Where is it where is it where is it
Beck leers above. Glass glittering in his face. Blood oozing to the edge of each shard, dripping down on her face –
pat pat pat.
Darkness rips away the light.
Her hand, still searching.
Then–
She finds it.
The fork.
She made a big deal about that butter knife from breakfast. Waving it this way and that. Beck's earlier words echo in her head.
"Your words, your attitude, all a big misdirection. A magician's trick."
Misdirection, indeed.
They watched the knife. They missed her tucking the fork into her pants.
Her hands curl around the utensil.
She brings the fork up hard–
And jams it deep into the soft meat of his armpit.
Release
. Light pushes back the darkness as his hands loosen. Miriam gets her knees up against his midsection, extends her legs, pushes him off her as he howls in rage, pawing at the fork like a bear.
Miriam finds her feet beneath her.
Still woozy.
Will-o-wisps still dancing in front of her eyes.
A small gust of pride swells within her:
Second sonofabitch I dispatched with a fork.
She bolts. She knows that staying to fight Beck is a losing battle. A broken jar and a forked armpit will slow him down, but he's easily the superior fighter. And going toward Eleanor – she's an old woman and Miriam's sure she can take her but doesn't want any surprises.
That means going out the window.
Miriam gets a running start.
Foot up on one table–
Launches herself at the Plexiglass.
Her shoulder hits it. The window bends inward, pops out of its frame, and takes her with it. Suddenly it's all wind and rain and the great outdoors. Miriam runs.
FIFTY-FIVE
The Devil Drives a Black Mercedes
Louis shivers in the rain, the cop's gun tucked in his waistband.
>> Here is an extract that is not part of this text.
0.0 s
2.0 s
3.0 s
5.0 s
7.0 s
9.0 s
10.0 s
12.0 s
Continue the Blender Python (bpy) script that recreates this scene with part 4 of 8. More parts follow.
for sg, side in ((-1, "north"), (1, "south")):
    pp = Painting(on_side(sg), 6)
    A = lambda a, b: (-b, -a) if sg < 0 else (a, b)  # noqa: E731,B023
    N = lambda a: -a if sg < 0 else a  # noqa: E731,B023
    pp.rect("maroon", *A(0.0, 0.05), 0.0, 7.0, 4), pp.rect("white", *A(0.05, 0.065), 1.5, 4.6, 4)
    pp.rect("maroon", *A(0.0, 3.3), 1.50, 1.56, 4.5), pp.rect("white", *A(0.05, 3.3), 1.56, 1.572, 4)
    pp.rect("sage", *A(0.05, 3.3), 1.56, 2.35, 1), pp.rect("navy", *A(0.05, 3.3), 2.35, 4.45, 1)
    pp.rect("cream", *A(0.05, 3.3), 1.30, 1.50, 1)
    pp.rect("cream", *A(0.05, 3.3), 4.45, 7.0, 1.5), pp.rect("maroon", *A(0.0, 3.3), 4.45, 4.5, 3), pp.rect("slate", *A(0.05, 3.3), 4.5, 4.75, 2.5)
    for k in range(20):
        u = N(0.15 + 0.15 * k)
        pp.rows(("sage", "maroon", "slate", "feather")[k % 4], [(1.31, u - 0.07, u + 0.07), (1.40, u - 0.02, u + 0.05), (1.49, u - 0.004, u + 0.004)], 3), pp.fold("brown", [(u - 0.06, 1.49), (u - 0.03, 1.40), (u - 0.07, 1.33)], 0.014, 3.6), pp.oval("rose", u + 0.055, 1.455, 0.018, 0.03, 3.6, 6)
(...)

Everything here at the school is lit up like a carnival. Red and blue lights strobing, disrupting the wan light of morning. He hides behind an alcove corner, peering out, unsure what to do, where to go. His head is a dozen cats running in a hundred directions – he doesn't know how to find Miriam, doesn't want to talk to the cops because if one of them is in on these murders then many might be, doesn't like being this close to a parking lot full of cops with a stolen police revolver in his pants. He's paralyzed.
Some protector.
Water rushes down the school gutters, overwhelming the drains. The streets are wet at the sides, and soon those deep puddles will meet. It won't be long before all of it floods. The rains are endless and without mercy. Hurricane Esmerelda is here – and she's showing her teeth.
By now, some of the cop cars are leaving. Soon they'll all be gone.
A shadow falls over him and above him, the airy
fwump
of an umbrella unfurling. It's Katey.
"Louis, I'm so sorry." She's been crying. "I left her alone and then… The next thing I knew, all hell was breaking loose. This is my fault."
"Your fault." He almost wants to laugh. "Katey, I told her I'd protect her. That my job was to be there for her. This doesn't look like that."